(JOB): Copy out, exactly and without additions, the lines from the one that contains "Write the Blender" to the one that contains "ob[key] = value", both ends included.

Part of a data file

----

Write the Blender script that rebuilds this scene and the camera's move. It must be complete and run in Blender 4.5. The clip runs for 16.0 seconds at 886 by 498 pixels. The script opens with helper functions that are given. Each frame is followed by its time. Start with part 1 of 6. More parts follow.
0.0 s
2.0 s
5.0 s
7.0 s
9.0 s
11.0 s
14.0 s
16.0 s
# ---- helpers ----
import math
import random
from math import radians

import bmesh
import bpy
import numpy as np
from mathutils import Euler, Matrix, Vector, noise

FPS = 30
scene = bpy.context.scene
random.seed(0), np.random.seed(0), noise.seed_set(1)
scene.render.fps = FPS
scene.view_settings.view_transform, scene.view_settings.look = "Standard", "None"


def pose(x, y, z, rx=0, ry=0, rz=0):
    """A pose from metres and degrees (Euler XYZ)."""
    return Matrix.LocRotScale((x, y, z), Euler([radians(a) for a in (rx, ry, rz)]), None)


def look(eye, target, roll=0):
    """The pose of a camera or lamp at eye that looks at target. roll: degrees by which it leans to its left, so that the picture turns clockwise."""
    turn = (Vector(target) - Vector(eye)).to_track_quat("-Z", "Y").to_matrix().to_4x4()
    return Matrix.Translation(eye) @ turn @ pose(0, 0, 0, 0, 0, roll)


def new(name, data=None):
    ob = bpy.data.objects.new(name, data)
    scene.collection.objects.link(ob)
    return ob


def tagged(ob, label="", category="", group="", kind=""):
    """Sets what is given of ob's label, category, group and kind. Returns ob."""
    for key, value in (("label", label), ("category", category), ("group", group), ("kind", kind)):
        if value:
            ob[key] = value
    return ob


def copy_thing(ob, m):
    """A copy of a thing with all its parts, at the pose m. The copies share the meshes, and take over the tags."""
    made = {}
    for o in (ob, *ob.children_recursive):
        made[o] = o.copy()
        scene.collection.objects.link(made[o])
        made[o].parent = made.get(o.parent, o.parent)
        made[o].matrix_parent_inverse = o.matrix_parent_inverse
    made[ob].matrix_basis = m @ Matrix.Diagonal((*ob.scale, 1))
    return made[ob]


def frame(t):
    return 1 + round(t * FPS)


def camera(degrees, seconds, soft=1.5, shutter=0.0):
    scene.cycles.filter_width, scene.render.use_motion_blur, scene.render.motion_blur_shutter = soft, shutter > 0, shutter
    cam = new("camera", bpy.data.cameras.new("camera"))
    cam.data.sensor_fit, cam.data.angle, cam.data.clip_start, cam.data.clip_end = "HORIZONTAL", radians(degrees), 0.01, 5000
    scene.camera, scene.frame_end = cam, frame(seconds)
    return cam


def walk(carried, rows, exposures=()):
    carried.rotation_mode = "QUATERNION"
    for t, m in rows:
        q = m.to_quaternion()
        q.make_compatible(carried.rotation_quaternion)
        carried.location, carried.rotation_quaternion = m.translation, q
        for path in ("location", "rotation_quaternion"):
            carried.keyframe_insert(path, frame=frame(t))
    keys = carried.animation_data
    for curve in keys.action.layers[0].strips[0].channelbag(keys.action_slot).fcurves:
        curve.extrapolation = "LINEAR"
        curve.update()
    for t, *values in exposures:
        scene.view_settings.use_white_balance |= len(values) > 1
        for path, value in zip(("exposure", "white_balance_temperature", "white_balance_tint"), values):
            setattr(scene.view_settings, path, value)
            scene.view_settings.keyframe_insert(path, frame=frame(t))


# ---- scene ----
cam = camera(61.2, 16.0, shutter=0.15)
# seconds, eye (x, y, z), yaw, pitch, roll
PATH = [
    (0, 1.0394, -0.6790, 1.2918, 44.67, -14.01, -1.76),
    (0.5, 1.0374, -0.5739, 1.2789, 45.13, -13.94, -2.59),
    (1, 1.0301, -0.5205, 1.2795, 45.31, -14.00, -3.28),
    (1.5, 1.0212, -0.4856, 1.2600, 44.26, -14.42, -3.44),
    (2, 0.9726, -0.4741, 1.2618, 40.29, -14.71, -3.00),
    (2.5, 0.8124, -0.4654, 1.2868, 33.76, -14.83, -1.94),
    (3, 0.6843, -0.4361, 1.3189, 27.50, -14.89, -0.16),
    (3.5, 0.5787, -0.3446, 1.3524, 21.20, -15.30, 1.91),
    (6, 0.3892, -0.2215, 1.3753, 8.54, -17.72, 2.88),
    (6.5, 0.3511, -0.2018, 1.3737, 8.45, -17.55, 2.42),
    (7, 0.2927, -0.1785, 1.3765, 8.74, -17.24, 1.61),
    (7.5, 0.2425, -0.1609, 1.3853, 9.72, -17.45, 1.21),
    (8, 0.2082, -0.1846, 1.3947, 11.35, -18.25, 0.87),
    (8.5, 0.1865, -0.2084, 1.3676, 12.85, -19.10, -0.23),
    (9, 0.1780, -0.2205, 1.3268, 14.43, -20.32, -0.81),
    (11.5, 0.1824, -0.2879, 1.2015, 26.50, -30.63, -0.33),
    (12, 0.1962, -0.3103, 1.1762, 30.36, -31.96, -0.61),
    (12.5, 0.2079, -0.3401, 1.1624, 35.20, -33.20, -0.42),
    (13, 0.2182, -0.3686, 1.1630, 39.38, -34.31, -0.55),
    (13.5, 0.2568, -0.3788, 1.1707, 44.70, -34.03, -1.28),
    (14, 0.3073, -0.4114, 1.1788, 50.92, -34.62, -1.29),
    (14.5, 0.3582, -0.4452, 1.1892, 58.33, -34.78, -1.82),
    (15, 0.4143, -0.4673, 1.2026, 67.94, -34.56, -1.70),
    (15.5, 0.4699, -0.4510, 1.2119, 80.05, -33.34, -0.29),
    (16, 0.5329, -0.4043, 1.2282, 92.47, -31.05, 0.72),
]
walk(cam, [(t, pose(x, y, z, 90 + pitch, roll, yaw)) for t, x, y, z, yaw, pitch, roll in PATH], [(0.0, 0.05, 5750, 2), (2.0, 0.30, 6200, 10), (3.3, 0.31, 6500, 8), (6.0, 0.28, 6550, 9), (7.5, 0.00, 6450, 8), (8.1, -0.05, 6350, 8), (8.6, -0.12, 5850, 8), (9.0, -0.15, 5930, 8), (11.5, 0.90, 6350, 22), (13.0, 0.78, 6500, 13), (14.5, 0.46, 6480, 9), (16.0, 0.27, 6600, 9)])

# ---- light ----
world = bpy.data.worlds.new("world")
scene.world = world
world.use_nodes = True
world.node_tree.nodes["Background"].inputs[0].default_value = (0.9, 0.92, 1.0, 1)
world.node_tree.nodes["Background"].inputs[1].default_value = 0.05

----

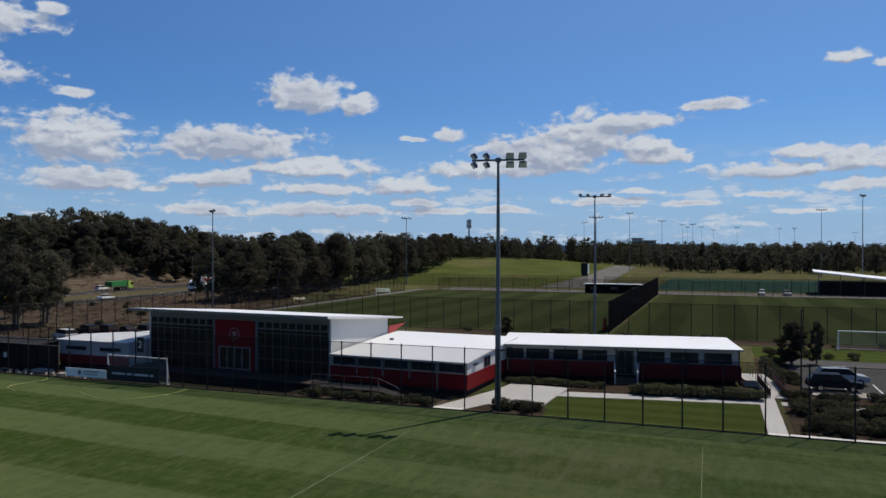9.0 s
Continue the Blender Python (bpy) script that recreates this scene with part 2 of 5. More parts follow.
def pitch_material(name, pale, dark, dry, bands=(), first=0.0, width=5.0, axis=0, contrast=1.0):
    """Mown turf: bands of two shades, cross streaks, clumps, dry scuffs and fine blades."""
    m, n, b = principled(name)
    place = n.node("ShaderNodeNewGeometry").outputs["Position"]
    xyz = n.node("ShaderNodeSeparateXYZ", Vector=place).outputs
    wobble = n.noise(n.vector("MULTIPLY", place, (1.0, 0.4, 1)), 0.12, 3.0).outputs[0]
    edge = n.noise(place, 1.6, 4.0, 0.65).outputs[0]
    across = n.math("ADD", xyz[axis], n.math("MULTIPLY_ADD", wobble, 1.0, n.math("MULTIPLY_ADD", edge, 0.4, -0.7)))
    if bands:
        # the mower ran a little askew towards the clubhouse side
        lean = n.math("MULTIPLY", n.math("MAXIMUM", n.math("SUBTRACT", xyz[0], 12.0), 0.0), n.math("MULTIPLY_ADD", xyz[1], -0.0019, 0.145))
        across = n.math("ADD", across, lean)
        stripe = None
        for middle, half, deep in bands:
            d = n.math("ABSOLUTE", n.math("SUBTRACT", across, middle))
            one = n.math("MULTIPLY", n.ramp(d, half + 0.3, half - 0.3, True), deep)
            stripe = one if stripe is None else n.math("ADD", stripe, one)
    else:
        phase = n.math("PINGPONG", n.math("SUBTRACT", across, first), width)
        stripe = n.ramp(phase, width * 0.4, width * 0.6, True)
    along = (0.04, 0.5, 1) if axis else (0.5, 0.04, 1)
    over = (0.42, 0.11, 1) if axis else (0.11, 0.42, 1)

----

(TASK SOLUTION):
Write the Blender script that rebuilds this scene and the camera's move. It must be complete and run in Blender 4.5. The clip runs for 16.0 seconds at 886 by 498 pixels. The script opens with helper functions that are given. Each frame is followed by its time. Start with part 1 of 6. More parts follow.
0.0 s
2.0 s
5.0 s
7.0 s
9.0 s
11.0 s
14.0 s
16.0 s
# ---- helpers ----
import math
import random
from math import radians

import bmesh
import bpy
import numpy as np
from mathutils import Euler, Matrix, Vector, noise

FPS = 30
scene = bpy.context.scene
random.seed(0), np.random.seed(0), noise.seed_set(1)
scene.render.fps = FPS
scene.view_settings.view_transform, scene.view_settings.look = "Standard", "None"


def pose(x, y, z, rx=0, ry=0, rz=0):
    """A pose from metres and degrees (Euler XYZ)."""
    return Matrix.LocRotScale((x, y, z), Euler([radians(a) for a in (rx, ry, rz)]), None)


def look(eye, target, roll=0):
    """The pose of a camera or lamp at eye that looks at target. roll: degrees by which it leans to its left, so that the picture turns clockwise."""
    turn = (Vector(target) - Vector(eye)).to_track_quat("-Z", "Y").to_matrix().to_4x4()
    return Matrix.Translation(eye) @ turn @ pose(0, 0, 0, 0, 0, roll)


def new(name, data=None):
    ob = bpy.data.objects.new(name, data)
    scene.collection.objects.link(ob)
    return ob


def tagged(ob, label="", category="", group="", kind=""):
    """Sets what is given of ob's label, category, group and kind. Returns ob."""
    for key, value in (("label", label), ("category", category), ("group", group), ("kind", kind)):
        if value:
            ob[key] = value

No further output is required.